* START *

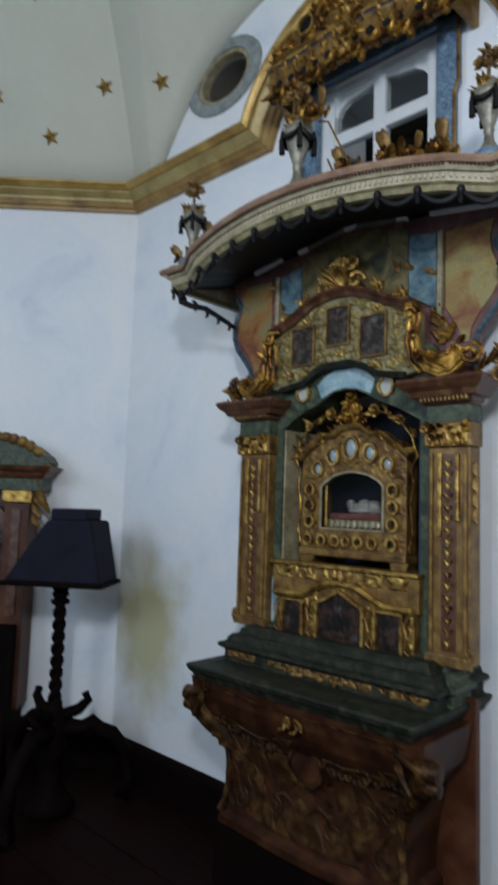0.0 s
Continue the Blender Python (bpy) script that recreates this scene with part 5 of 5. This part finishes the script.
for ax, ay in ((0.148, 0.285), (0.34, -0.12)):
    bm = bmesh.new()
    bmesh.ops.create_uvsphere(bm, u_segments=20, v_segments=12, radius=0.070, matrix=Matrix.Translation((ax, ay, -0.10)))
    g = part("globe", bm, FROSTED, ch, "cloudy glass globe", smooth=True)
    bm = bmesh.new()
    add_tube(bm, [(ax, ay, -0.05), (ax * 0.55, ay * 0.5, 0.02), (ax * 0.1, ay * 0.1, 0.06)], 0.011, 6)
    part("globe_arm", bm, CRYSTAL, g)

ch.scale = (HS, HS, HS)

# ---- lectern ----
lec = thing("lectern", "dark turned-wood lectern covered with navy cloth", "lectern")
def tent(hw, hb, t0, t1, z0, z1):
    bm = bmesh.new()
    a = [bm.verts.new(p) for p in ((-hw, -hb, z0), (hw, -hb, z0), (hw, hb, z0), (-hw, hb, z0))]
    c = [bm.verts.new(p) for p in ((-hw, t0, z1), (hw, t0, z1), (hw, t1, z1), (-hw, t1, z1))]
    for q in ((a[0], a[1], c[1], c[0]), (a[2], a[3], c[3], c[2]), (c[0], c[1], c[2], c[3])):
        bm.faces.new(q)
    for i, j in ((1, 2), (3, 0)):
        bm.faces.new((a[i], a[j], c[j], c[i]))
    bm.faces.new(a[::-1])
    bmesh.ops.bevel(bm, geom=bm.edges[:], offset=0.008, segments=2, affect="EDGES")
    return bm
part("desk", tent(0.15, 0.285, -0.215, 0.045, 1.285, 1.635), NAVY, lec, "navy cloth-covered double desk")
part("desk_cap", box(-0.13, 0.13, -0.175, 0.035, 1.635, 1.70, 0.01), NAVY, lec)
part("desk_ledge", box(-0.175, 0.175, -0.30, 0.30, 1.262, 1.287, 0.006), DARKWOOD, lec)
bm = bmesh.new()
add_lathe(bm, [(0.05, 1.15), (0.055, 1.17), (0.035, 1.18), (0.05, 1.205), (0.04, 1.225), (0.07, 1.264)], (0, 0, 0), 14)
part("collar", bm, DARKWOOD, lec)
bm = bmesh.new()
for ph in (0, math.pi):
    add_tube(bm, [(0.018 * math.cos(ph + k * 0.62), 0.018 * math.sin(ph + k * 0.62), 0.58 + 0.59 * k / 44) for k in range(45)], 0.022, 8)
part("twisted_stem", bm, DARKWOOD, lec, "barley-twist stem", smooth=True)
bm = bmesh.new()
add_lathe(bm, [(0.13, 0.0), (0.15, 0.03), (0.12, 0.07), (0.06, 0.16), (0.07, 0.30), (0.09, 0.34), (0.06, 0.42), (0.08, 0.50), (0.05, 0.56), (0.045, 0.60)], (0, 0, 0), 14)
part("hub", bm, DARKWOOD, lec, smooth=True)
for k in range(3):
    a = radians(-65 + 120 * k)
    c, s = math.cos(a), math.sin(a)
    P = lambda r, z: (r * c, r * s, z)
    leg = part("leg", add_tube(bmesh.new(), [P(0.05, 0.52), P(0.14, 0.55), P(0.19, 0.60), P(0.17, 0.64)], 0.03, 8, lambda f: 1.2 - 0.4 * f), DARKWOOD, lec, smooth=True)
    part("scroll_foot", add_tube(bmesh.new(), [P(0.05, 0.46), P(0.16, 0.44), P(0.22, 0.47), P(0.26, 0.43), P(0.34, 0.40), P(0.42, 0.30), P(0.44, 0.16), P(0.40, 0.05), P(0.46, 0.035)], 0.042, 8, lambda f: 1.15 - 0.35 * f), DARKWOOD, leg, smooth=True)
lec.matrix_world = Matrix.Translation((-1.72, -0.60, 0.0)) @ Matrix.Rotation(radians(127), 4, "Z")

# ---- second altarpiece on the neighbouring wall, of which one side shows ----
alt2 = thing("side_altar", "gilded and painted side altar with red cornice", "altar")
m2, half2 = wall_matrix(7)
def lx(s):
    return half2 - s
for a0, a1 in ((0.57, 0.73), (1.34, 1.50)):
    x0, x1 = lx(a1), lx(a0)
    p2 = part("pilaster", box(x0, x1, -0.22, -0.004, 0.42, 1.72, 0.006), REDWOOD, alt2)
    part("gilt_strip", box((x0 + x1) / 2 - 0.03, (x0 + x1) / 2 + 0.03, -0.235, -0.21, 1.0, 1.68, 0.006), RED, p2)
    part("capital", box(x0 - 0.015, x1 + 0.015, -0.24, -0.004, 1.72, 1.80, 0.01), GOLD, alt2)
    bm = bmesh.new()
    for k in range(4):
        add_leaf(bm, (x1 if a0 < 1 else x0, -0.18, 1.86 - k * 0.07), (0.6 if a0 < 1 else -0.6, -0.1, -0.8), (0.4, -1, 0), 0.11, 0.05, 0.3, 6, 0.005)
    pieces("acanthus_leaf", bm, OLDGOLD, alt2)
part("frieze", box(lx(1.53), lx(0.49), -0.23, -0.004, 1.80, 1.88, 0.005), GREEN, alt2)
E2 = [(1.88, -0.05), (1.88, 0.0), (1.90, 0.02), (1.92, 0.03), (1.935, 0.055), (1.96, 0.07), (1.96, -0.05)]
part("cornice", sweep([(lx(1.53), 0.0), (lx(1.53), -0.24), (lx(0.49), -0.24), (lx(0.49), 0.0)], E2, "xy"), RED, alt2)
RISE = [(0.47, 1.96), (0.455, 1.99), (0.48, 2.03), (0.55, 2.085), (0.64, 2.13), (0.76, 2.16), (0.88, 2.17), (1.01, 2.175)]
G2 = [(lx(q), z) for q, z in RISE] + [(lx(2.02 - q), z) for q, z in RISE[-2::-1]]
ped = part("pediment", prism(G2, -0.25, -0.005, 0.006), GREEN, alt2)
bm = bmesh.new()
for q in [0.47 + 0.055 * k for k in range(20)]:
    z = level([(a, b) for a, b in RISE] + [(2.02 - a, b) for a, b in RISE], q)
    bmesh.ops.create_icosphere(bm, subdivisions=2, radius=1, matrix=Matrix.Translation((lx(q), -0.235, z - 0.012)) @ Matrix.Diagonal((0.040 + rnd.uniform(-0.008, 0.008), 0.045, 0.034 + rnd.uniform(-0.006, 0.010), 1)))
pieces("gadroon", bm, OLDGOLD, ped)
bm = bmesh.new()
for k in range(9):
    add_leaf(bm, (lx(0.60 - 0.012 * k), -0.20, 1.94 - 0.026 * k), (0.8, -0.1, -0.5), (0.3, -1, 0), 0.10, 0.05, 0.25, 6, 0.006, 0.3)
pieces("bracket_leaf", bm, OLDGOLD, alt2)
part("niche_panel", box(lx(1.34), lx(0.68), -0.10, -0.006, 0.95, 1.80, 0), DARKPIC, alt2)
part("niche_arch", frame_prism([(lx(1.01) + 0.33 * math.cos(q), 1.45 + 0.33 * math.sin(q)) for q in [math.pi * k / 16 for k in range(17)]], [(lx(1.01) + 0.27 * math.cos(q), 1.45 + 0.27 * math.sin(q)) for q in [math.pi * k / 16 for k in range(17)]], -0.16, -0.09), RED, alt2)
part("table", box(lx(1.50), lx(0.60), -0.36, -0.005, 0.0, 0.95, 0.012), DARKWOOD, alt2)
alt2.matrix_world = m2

* END *

#### Exercise instructions:
Pictures excluded, repeat exactly the lines from the top of the material through the line with "ch.scale = (HS, HS, HS)", including both of those lines.

#### Full response:
0.0 s
Continue the Blender Python (bpy) script that recreates this scene with part 5 of 5. This part finishes the script.
for ax, ay in ((0.148, 0.285), (0.34, -0.12)):
    bm = bmesh.new()
    bmesh.ops.create_uvsphere(bm, u_segments=20, v_segments=12, radius=0.070, matrix=Matrix.Translation((ax, ay, -0.10)))
    g = part("globe", bm, FROSTED, ch, "cloudy glass globe", smooth=True)
    bm = bmesh.new()
    add_tube(bm, [(ax, ay, -0.05), (ax * 0.55, ay * 0.5, 0.02), (ax * 0.1, ay * 0.1, 0.06)], 0.011, 6)
    part("globe_arm", bm, CRYSTAL, g)

ch.scale = (HS, HS, HS)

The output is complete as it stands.